There are also pull tabs, animation, background music, and narration. Both the music and narration can be turned off, which is a relief, because they get a little distracting. And that's the problem. It's easy to forget about the words while playing with the pictures, and the story's pacing doesn't flow as well as it does in print. 

Cozmo's Day Off

This app will probably drive parents crazy. Lots of different things happen, depending on what you tap on first. With sound effects from slow or fast robot voices, neon sign fizzles, explosions, squirts, rings, music, and games, some kids may replay it over and over again. Others will quickly tire of it as I did. There's also a dog, heralded by an annoying fanfare, that keeps popping up for no reason. The help section says future updates may alter or add interactions, but maybe they forgot about this one. As for the rhyming story, it's actually pretty stupid. Cozmo hurries to work, only to find that it's the weekend. The end. Even with all the activity, it's a little short on substance.
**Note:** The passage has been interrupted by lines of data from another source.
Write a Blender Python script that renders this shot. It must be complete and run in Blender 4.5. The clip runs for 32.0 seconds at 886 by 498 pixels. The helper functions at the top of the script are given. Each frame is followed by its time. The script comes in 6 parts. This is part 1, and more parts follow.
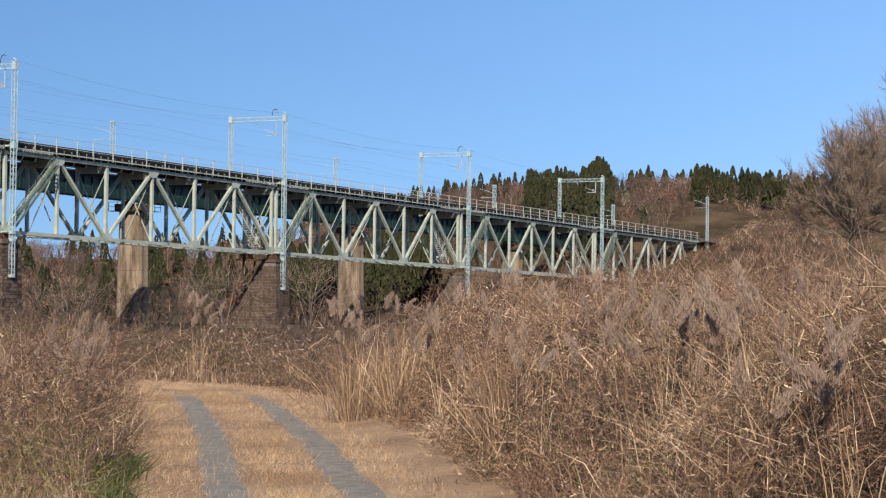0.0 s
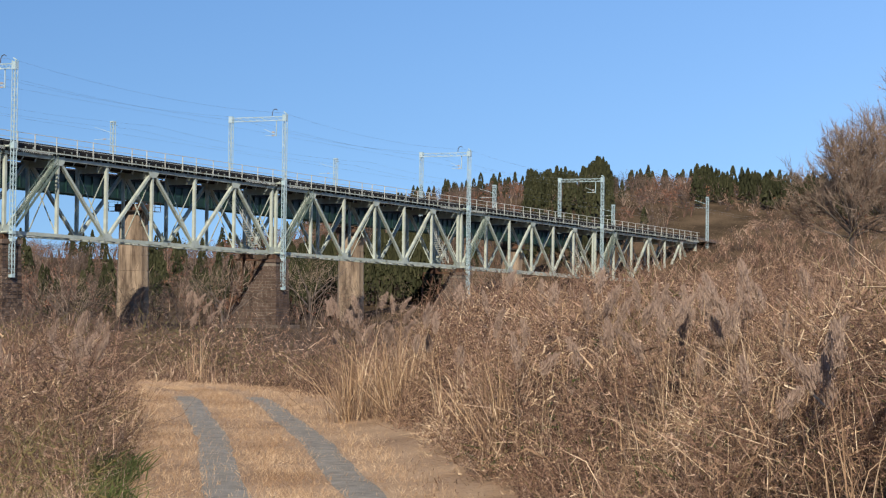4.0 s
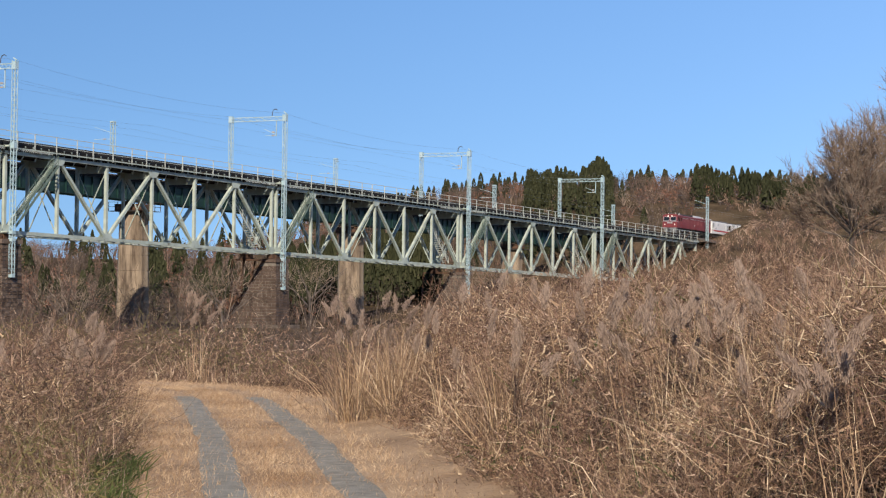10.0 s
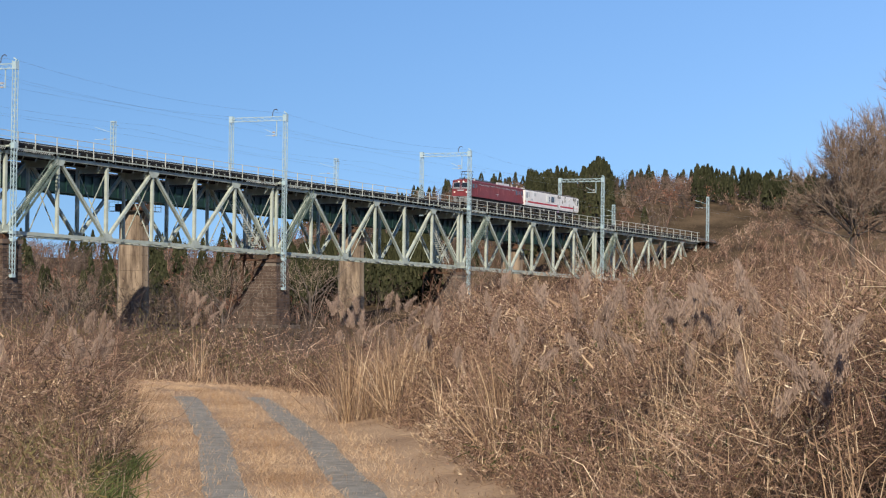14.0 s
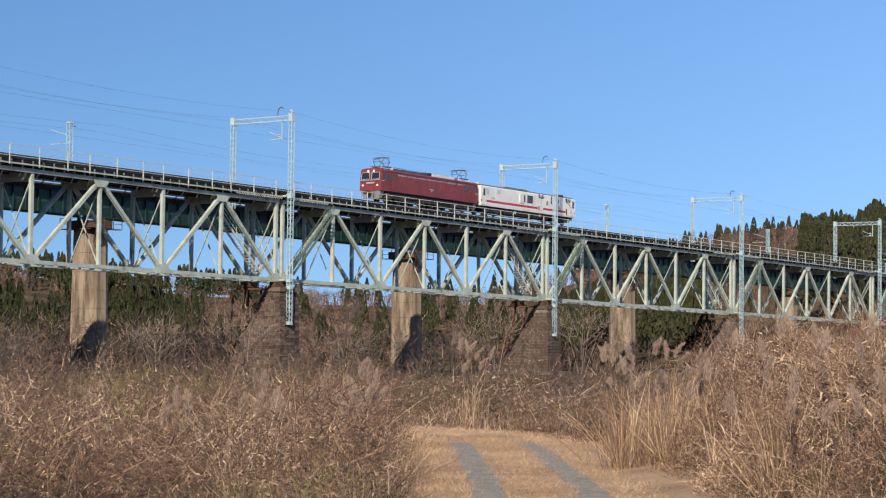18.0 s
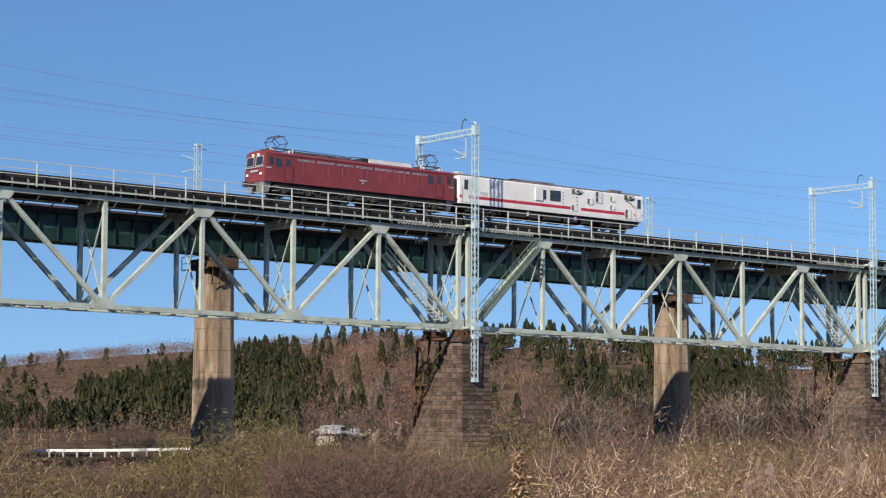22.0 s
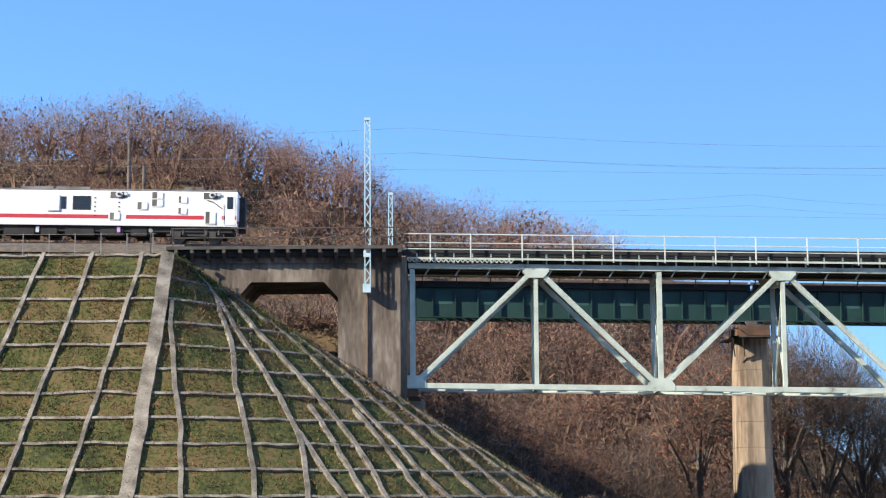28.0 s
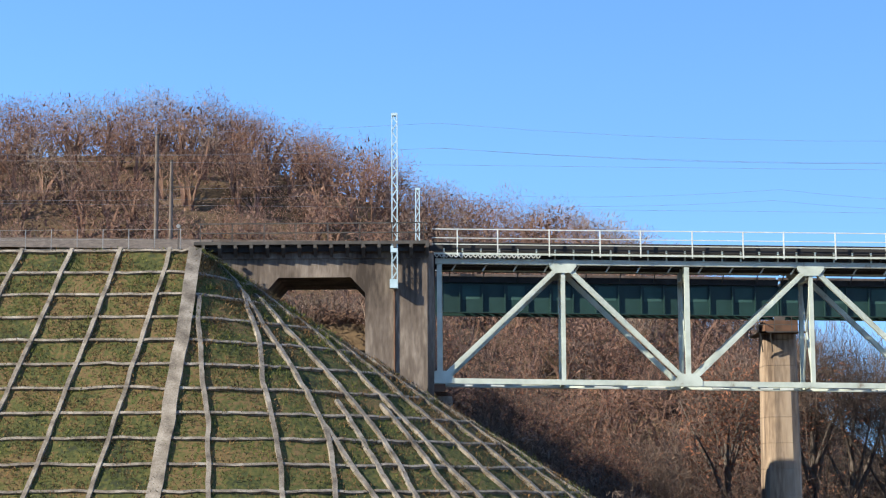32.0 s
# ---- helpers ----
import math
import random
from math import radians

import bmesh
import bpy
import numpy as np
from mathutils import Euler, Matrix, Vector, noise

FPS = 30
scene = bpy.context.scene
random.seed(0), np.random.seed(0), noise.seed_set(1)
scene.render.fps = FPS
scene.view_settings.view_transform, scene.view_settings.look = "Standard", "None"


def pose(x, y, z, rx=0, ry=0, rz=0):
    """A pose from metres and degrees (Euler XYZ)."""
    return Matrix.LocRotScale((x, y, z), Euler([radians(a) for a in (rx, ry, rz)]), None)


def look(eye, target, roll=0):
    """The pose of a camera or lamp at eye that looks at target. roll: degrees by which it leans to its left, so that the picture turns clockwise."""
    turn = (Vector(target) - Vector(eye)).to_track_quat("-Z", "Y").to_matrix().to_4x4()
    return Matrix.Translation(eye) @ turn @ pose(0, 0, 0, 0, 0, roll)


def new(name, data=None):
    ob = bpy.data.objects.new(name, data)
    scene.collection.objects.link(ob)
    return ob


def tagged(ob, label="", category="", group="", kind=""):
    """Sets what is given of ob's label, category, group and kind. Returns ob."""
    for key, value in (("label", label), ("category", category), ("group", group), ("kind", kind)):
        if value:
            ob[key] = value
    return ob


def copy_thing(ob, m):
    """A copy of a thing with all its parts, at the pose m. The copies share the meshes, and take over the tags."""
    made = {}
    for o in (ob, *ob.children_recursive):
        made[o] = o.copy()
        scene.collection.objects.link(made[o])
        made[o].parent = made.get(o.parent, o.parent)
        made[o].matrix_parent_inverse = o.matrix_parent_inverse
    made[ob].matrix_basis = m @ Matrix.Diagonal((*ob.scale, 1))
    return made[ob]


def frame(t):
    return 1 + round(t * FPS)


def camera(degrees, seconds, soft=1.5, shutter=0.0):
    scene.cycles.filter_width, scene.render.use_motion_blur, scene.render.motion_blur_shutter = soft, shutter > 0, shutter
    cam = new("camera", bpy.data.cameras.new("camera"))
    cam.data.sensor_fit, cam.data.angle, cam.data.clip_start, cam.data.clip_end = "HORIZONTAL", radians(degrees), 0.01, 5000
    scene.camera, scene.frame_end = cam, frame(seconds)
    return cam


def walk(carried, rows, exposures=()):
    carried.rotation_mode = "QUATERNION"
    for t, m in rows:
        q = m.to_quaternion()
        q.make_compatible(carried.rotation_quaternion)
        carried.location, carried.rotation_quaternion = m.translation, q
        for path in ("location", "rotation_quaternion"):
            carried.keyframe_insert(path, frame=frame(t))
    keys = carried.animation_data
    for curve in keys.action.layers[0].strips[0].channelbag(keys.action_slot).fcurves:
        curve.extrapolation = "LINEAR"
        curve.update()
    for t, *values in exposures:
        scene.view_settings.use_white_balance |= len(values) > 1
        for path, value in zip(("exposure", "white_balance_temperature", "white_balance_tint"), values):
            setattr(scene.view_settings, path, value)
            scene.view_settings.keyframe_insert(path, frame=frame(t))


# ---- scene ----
cam = camera(26.01, 32.0, soft=1.2)
EYE = (0.0, 0.0, 1.6)
# seconds, yaw, pitch, roll of the tripod head
PAN = [
    (0.0, -62.565, 1.252, -0.735),
    (13.5, -62.565, 1.252, -0.735),
    (13.9, -62.565, 1.252, -0.735),
    (15.5, -61.020, 1.259, -0.776),
    (16.0, -60.389, 1.277, -0.748),
    (16.5, -59.274, 1.358, -0.721),
    (17.0, -57.970, 1.619, -0.663),
    (17.5, -56.241, 2.062, -0.623),
    (18.0, -54.469, 2.542, -0.585),
    (18.5, -52.748, 2.985, -0.563),
    (19.0, -51.114, 3.161, -0.539),
    (19.5, -49.279, 3.320, -0.492),
    (20.0, -47.357, 3.604, -0.432),
    (20.5, -45.229, 3.837, -0.379),
    (21.0, -42.563, 4.090, -0.339),
    (21.5, -39.851, 4.308, -0.321),
    (22.0, -37.233, 4.573, -0.314),
    (22.5, -34.670, 4.782, -0.231),
    (23.0, -31.962, 4.905, -0.135),
    (23.5, -28.269, 5.225, -0.010),
    (24.0, -23.958, 5.755, 0.084),
    (24.5, -19.100, 6.360, 0.153),
    (25.0, -14.211, 6.804, 0.186),
    (25.5, -9.984, 7.096, 0.243),
    (26.0, -6.211, 7.391, 0.325),
    (26.5, -3.160, 7.608, 0.370),
    (28.5, 0.168, 7.700, 0.345),
    (29.0, 0.635, 7.684, 0.294),
    (29.5, 0.768, 7.667, 0.283),
    (30.0, 0.880, 7.638, 0.290),
    (30.5, 0.819, 7.615, 0.292),
    (31.0, 0.769, 7.590, 0.299),
    (31.5, 0.697, 7.561, 0.306),
    (32.0, 0.667, 7.563, 0.302),
]
walk(cam, [(t, pose(*EYE, 90 + p, r, y)) for t, y, p, r in PAN],
     [(0.0, 0.18, 6500, 10), (13.5, 0.18, 6500, 10), (19.0, 0.27, 6500, 10), (22.0, 0.36, 6500, 10), (23.0, 0.42, 6500, 10), (24.0, 0.48, 6500, 10), (25.0, 0.53, 6500, 10), (26.0, 0.82, 6500, 8), (29.0, 1.23, 6500, 7), (32.0, 1.23, 6500, 7)])

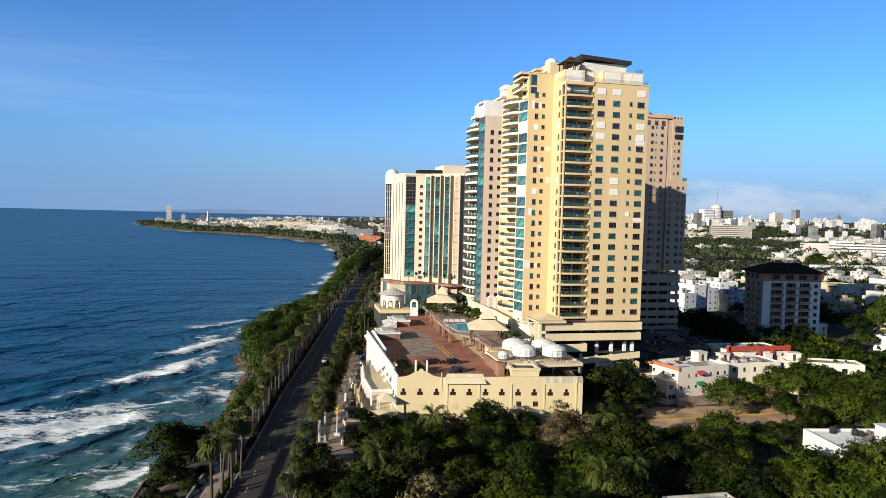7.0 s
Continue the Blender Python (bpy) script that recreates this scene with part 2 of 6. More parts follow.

The Three Little Pigs and the Secrets of a Popup Book

This app is very interesting at first. You can tap on a pair of eyeglasses to get an x-ray view of the hidden springs, levers and pulleys that cause the movements on the screen. By tilting the iPad, you can even get things to sway and "bump" against the edge, which makes a satisfying thump. I liked L. Leslie Brooke's illustrations, which provide an old-fashioned feel, as well as the page covered with buttons, which make doorbell and knocking sounds. His story is also good, but the layout is faulty. Some pages don't have any words, and by the time you've finished playing, you've forgotten the story's thread. Most likely, the story will be ignored altogether. And there's only so many times you can look at the pictures before the novelty wears off. You'd get a bigger "wow" with an actual pop-up book.

Roxie's a-MAZE-ing Vacation Adventure

I still haven't mastered this maze yet. I keep getting trapped on the same roads, ending up at dead-ends. It's very frustrating! Basically, you put your finger on a car and send it down the highway collecting star points as you go. You're supposed to be able to travel by raft and hot-air balloon as well, but I don't know how. This is one app that should really have a help page. I wish that the music could be turned off as well.